Basti citare, tra gli altri esempi, i tagli operati che hanno fatto sparire due settori di vitale importanza per ogni compagnia aere : la manutenzione (elogiata guarda caso proprio dai tedeschi all’epoca) e il settore merci, due campi che, negli altri vettori, costituiscono fonti di guadagno estremamente importanti.
Siamo arrivati al punto che migliaia di ex lavoratori Alitalia, dotati di esperienza, vengono messi in Cassa integrazione attraverso un sistema che si sta rivelando assurdo, non solo perché ha generato una piccola compagnia al servizio di un Paese con le caratteristiche sopra citate, ma sopratutto perché, dalle richieste di Giudici interpellati per una causa fatta dai lavoratori, si sia richiesta la comparsa del contratto di cessione di Alitalia SAI a ITA, ambedue controllate dallo Stato ma non solo: a detta di molti esperti in piena continuità al contrario di quanto dichiarato fino a non molto tempo fa. E qui emerge un’altra questione metafisica di tutta questa recente storia: la presenza di documenti secretati quando invece ci dovrebbe essere la massima chiarezza, visti anche i risultati ottenuti finora, non proprio brillanti. Viene il sospetto che tutta questa vicenda subisca un’influenza colossale da parte di un’Ue che, in tutti questi anni, ha chiuso non solo gli occhi ma anche la bocca su manovre operate da consorelle a mai ostacolate.
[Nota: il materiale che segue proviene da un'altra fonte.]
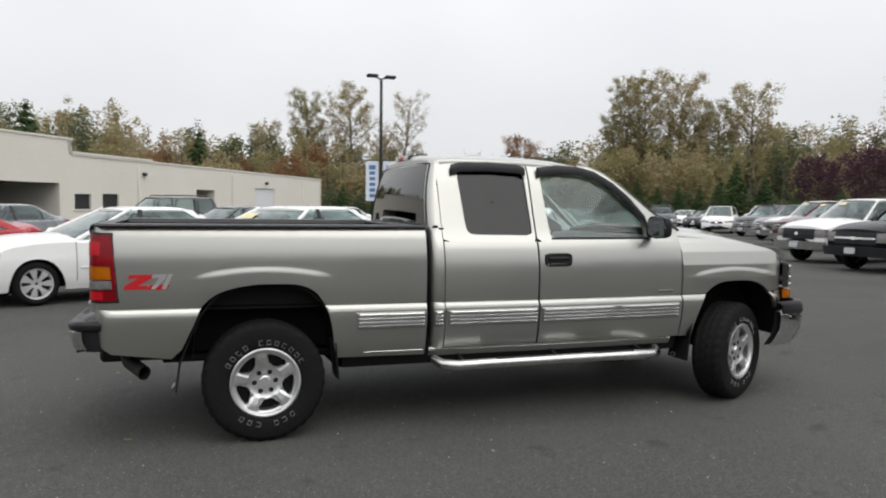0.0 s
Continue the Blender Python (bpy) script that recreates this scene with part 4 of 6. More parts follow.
# windscreen and pillars
rows = []
for t in spread(0, 1, 9):
    x0, z0 = 2.455 + (3.13 - 2.455) * t, 1.808 + (1.335 - 1.808) * t + 0.035 * math.sin(math.pi * t)
    half = 0.60 + (0.79 - 0.60) * t
    rows.append([(x0 + 0.14 * (1 - (u * u)) * (0.35 + 0.65 * t), u * half, z0) for u in spread(-1, 1, 13)])
part("windscreen", Build().slab(rows, (-0.005, 0, -0.004)), CLEAR_GLASS, truck, "clear windscreen", sharp=60)
for s in (1, -1):
    pil = Build().slab([[(2.40, -0.640, 1.846), (2.47, -0.600, 1.822)], [(2.55, -0.690, 1.782), (2.62, -0.640, 1.752)], [(2.72, -0.745, 1.665), (2.79, -0.69, 1.635)], [(2.95, -0.825, 1.470), (3.02, -0.765, 1.44)], [(3.13, -0.875, 1.350), (3.16, -0.81, 1.330)]], (-0.01, 0.02, -0.02))
    part("windscreen_pillar", pil if s == 1 else pil.mirror_y(), PEWTER, truck)

    emb2 = Build().box((1.222, -0.858, 1.350), (0.036, 0.008, 0.015), 0.003)
    part("pillar_emblem", emb2 if s == 1 else emb2.mirror_y(), BADGE_CHROME, truck)

# fenders, bonnet, nose
F_ARCH = (3.637, 0.398, 0.50, 0.953, 3.3)
F_FLARE = (3.60, 1.060, 0.36)


def fender_top(x):
    return lerp_table([(3.12, 1.318), (3.35, 1.298), (3.55, 1.272), (3.80, 1.235), (3.95, 1.195), (4.06, 1.14), (4.11, 1.09)], x)


def fender_sill(x):
    return lerp_table([(3.1, 0.53), (3.25, 0.53), (3.98, 0.70), (4.1, 0.78)], x)


def fender_bottom(x):
    za = arch_bottom(x, *F_ARCH)
    return max(za, fender_sill(x)) if za else fender_sill(x)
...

Ecco, Gentile Presidente: quello che vorremmo noi tutti che condividiamo con Lei e tanti altri l’amore per il nostro Paese e il futuro dello stesso, non solo economico, è che l’Italia, come le altre nazioni, possa mantenere il controllo non solo di settori importanti per l’economia, ma, attraverso le risorse di cui abbiamo sempre disposto, svilupparli positivamente nel pieno rispetto delle regole. Si può fare e gli esempi ci sono, proprio nell’aviazione commerciale: si pensi alla portoghese TAP, che versava nelle stesse condizioni di Alitalia e nel giro di pochi anni, con politiche oculate, ha potuto tornare a macinare utili e a porsi al servizio del Paese di appartenenza.
Questo mio scritto è un appello, ampiamente condiviso, affinché Lei ci dica se quanto descritto in questa lettera aperta sia realizzabile in nome di un’Italia che sembra aver perso, al contrario di altri Paesi, la propri sovranità non solo in campo economico.
In attesa di una Sua eventuale risposta, La ringrazio (ringraziamo) per l’eventuale lettura di questo accorato appello, augurandole buon lavoro.